The non-modified mouse brain goes into a resting state after running a maze, allowing the brain to process the information related to the maze experience. As an example, if you’ve ever played a puzzle game like Tetris or Sudoku, you might find after putting it down you are still playing the game in your mind. This style of information processing is indicative of normal brain function.
However, in the modified mouse brain, the team found the exact opposite occurs. Rather than going into a resting state, electrical activity in the hippocampus actually surged.
“Our study demonstrated an increase in neural activity in the hippocampus during awake resting periods,” said study co-author Junghyup Suh. “More important, we demonstrated – for the first time – disrupted information processing in single cells as well as neural circuits.”

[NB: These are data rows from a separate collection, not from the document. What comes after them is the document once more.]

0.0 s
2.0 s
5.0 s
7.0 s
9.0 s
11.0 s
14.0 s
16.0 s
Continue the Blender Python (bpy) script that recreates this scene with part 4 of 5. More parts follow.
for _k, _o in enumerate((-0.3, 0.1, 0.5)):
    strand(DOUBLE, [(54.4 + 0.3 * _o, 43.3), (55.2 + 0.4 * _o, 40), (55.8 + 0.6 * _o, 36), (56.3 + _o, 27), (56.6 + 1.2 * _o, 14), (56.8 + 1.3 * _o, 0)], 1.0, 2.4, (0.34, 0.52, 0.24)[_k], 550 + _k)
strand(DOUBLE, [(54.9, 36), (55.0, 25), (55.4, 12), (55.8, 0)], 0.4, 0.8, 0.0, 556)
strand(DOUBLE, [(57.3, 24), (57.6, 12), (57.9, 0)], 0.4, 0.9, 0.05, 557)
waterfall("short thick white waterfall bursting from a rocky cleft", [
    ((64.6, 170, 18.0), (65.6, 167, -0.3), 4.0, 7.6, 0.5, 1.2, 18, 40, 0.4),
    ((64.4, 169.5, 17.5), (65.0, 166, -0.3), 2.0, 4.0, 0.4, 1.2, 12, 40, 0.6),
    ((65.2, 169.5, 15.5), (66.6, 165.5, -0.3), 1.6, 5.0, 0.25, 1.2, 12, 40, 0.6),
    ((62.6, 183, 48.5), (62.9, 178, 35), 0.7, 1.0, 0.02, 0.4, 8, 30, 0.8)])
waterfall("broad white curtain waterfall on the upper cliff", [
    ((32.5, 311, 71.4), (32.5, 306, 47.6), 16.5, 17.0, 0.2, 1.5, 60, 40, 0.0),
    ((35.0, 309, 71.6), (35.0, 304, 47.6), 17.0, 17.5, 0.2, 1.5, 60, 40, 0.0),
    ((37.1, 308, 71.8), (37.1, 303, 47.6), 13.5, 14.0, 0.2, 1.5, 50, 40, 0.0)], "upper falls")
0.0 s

During its maze run, the non-modified mouse brain will fire off neurons in the hippocampus at key locations within the maze. These are known as place fields. Once out of the maze, the normal brain will replay these place fields in specific order during rest periods. This aids in building memory which allows the mouse to move through the maze faster the next time around.
This action, however, did not occur in the same way in the brains of genetically modified mice. The place cells, while collected during the maze run, were seemingly reactivated during the rest period in no discernible order. In fact, the place cells were reactivated at an abnormally high level and almost simultaneously.
“We think that in this mouse model, we may have some kind of indication that there’s a disorganized thinking process going on,” said Suh, a research scientist at the Picower Institute. “During ripple events in normal mice we know there is a sequential replay event. This mutant mouse doesn’t seem to have that kind of replay of a previous experience.”
“Our study provides a novel way to look into the actions of current drugs and treatments and may lead to new insights for improved treatment of psychiatric disorders,” Suh said.
Further studies of these mice could help reveal more about the role of the default mode network in schizophrenia, Tonegawa says.